From this data, Rutherford reasoned that Thomson’s model couldn’t be right. That there probably was a cloud of electrons, but that something very small, but very hard, was located in the center of the atom — the thing the alpha particles were being reflected by. He dubbed this the “nucleus,” which is just a Greek word that means “kernel” (like the seed at the center of a peach), and posited that it probably contained most of the mass of the atom and that it was positively charged, unlike the electron. The electrons, he guessed, might rotate around the nucleus like planets rotating around a Sun. So this is sometimes called the “planetary” model of the atom.

And so on, and so on. Later theory figured out that electrons can’t work like planets; they’d run out of energy. Explaining how they could work required inventing quantum theory and quantum mechanics. Experiments showed how that did and didn’t work as well. The nucleus itself became something to investigate, and various experiments showed that it contained subatomic particles of its own (protons, neutrons) and, by the 1960s, that even these contained their own sub-subatomic particles (quarks). In this time they also figured out how to split heavy nuclei (fission) and fuse light nuclei (fusion), and figure out in great detail how these different parts of the atom worked, what forces they were subjected to, and so on.
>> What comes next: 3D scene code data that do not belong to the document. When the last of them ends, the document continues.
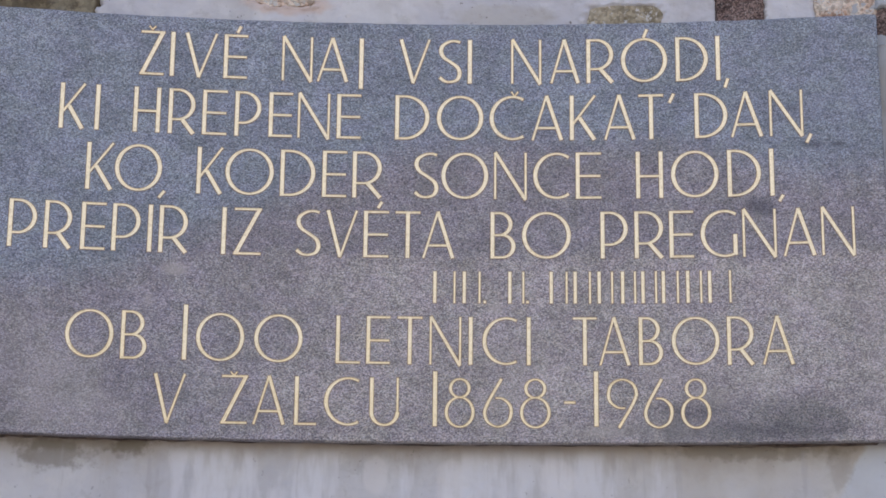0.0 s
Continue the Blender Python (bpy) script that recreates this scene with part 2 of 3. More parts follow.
    for cx, cz, rx, rz, k, tint in ((-0.254, 2.240, 0.07, 0.02, 0.5, (0.50, 0.33, 0.25)), (0.116, 2.224, 0.09, 0.02, 0.4, (0.33, 0.31, 0.27)), (0.778, 1.697, 0.03, 0.03, 0.6, (0.27, 0.23, 0.19)),
                                    (0.750, 2.061, 0.06, 0.06, 0.6, (0.27, 0.262, 0.25)), (0.801, 1.546, 0.040, 0.020, 0.8, (0.52, 0.505, 0.485)), (0.793, 1.909, 0.06, 0.012, 0.3, (0.42, 0.37, 0.29)), (0.797, 1.752, 0.05, 0.014, 0.3, (0.38, 0.37, 0.30))):
        col = n.mix(n.math("MULTIPLY", blot(n, cx, cz, rx, rz, 0.6, 40.0), k), col, tint)
    wash = n.math("MULTIPLY", n.span(n.noise(16.0, 4.0, 0.6, n.stretch(1.0, 1.0, 0.22)), 0.46, 0.60, 0.10, 0.80), n.math("MULTIPLY", n.span(n.z, 1.500, 1.472), n.math("MULTIPLY", n.span(n.x, -0.52, -0.36), n.span(n.x, 0.50, 0.34))))
    col = n.mix(wash, col, (0.55, 0.55, 0.585))
    for cx, cz, rx, rz in ((0.201, 1.452, 0.03, 0.026), (0.032, 1.439, 0.022, 0.04), (-0.088, 1.454, 0.02, 0.03)):
        col = n.mix(n.math("MULTIPLY", blot(n, cx, cz, rx, rz, 0.35, 40.0, 0.2), 0.45), col, (0.57, 0.55, 0.56))
    streak = n.math("MULTIPLY", n.span(n.noise(42.0, 4.0, 0.6, n.stretch(1.0, 1.0, 0.10)), 0.56, 0.68, 0.0, 0.38), n.math("MULTIPLY", n.span(n.z, 1.510, 1.480), n.span(n.z, 1.34, 1.43)))
    col = n.mix(streak, col, (0.315, 0.30, 0.305))
    crumbs = n.span(n.noise(85.0, 5.0, 0.7), 0.56, 0.62)
    for cx, cz, rx, rz in ((0.797, 1.967, 0.07, 0.05), (0.795, 1.845, 0.075, 0.066), (0.772, 1.702, 0.026, 0.04), (0.793, 1.598, 0.054, 0.04)):
        col = n.mix(n.math("MULTIPLY", n.math("MULTIPLY", blot(n, cx, cz, rx, rz, 0.4, 40.0, 0.12), crumbs), 0.8), col, (0.105, 0.085, 0.075))
    # dark pits and hairline chips in clusters
    pits = n.math("MULTIPLY", n.span(n.noise(130.0, 3.0, 0.6), 0.655, 0.70), n.math("MULTIPLY", n.span(n.noise(9.0, 2.0), 0.50, 0.60), n.span(n.z, 1.46, 1.54, 0.45, 1.0)))
    col = n.mix(n.math("MULTIPLY", pits, 0.8), col, (0.10, 0.085, 0.075))
    relief = n.math("ADD", n.math("MULTIPLY", mid, 1.0), n.math("ADD", n.math("MULTIPLY", fine, 0.25), n.math("MULTIPLY", pits, -0.5)))
    return n.done(col, 0.9, relief, 0.006, 0.55, specular=0.25)


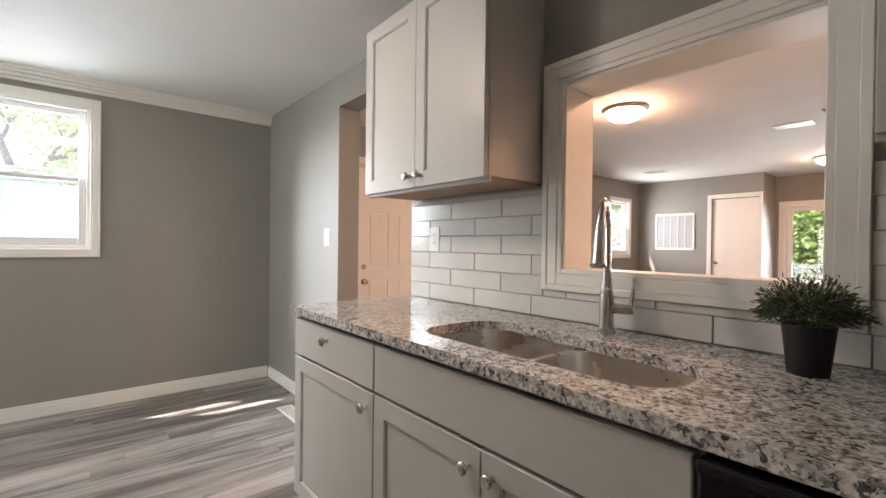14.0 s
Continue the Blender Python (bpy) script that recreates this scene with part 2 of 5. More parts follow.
raw_wood = worn("unpainted_cabinet_wood", (0.30, 0.195, 0.125), 0.6, 0, 0.18, 24)
bamboo = worn("pale_bamboo", (0.66, 0.53, 0.36), 0.5, 0, 0.08, 30)
cork = worn("tan_wood_sleeve", (0.44, 0.29, 0.17), 0.6, 0, 0.12, 40)
ceramic = worn("white_ceramic", (0.78, 0.78, 0.76), 0.2, 0, 0.03, 20, 0.02)
frame_wood = worn("dark_walnut_frame", (0.050, 0.028, 0.018), 0.4, 0, 0.3, 30)
canvas = worn("pale_teal_canvas", (0.30, 0.37, 0.36), 0.8, 0, 0.14, 12)
hose_yellow = worn("yellow_gas_hose", (0.62, 0.45, 0.13), 0.45, 0, 0.1)
pvc = worn("white_pvc_pipe", (0.72, 0.71, 0.68), 0.35, 0, 0.05)
red_paint = worn("red_plastic", (0.50, 0.06, 0.05), 0.45, 0, 0.1)
paper = worn("label_paper", (0.70, 0.69, 0.66), 0.7, 0, 0.05)
ink = worn("dark_print", (0.05, 0.05, 0.05), 0.7, 0, 0.1)
ink_grey = worn("grey_print", (0.38, 0.38, 0.37), 0.7, 0, 0.1)
ink_yellow = worn("yellow_print", (0.60, 0.50, 0.15), 0.7, 0, 0.1)
concrete = worn("bare_concrete", (0.16, 0.15, 0.14), 0.9, 0, 0.35, 20, 0.5)
# near-black for underlay and wall-foot gap, and for shade painted into holes
dark_gap = worn("dark_underlay_and_hole_shade", (0.02, 0.018, 0.016), 0.9, 0, 0.3, 40, 0.4)
pot_black = worn("black_pot", (0.006, 0.006, 0.0065), 0.4, 0, 0.2)
moss = worn("green_moss_ball", (0.018, 0.024, 0.012), 0.85, 0, 0.4, 60, 0.9)
bark = worn("tree_bark", (0.16, 0.13, 0.10), 0.9, 0, 0.3, 14, 0.8)
deck_wood = worn("weathered_deck_wood", (0.42, 0.38, 0.34), 0.8, 0, 0.2, 14, 0.3)
fence_wood = worn("pale_fence_board", (0.80, 0.79, 0.77), 0.8, 0, 0.12, 12, 0.3)
teal_siding = worn("teal_siding", (0.60, 0.82, 0.82), 0.6, 0, 0.08, 9, 0.1)
lawn_mat = worn("lawn", (0.07, 0.11, 0.035), 0.95, 0, 0.4, 1.5, 0.8)
green_beam = worn("green_painted_beam", (0.12, 0.22, 0.17), 0.7, 0, 0.15)
# brown of the doorway threshold; also the red pipe's shade behind the heater
threshold_pipe_brown = worn("brown_threshold_and_shaded_pipe", (0.10, 0.06, 0.045), 0.8, 0, 0.25, 20)
leaf_tree = leaf("tree_leaves", (0.22, 0.34, 0.10), (0.42, 0.52, 0.24))
leaf_pot = leaf("potted_leaves", (0.028, 0.046, 0.024), (0.13, 0.17, 0.095))
lamp_ring = worn("brown_nickel_ring", (0.30, 0.25, 0.21), 0.4, 0.3, 0.1)
# slider glass: stronger white veil, washed-out outdoor glare put into the material
veiled_pane = pane_glass("veiled_slider_glass", 0.5, 0.025)
glass_solid = clear_glass("solid_clear_glass", (0.97, 0.99, 0.98))
glass_foot = pane_glass("foot_glass", 0.9, 0.04, 0.16)
glass_pane, glass_jar = pane_glass(), pane_glass("jar_glass", 0.9, 0.008, 0.06)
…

Obviously I’m summarizing a lot, but you can see that a) they didn’t need to “see” an atom at any time in this, because they could infer things from experiment, b) there was a complicated and intertwined back and forth between theory and experiment the whole way through, and c) ultimately they ended up with a model that does a _very_ good job of answering questions we might have of it, and which is built into all sorts of applied settings, so it must be somewhat accurate, though there always may be something new to learn.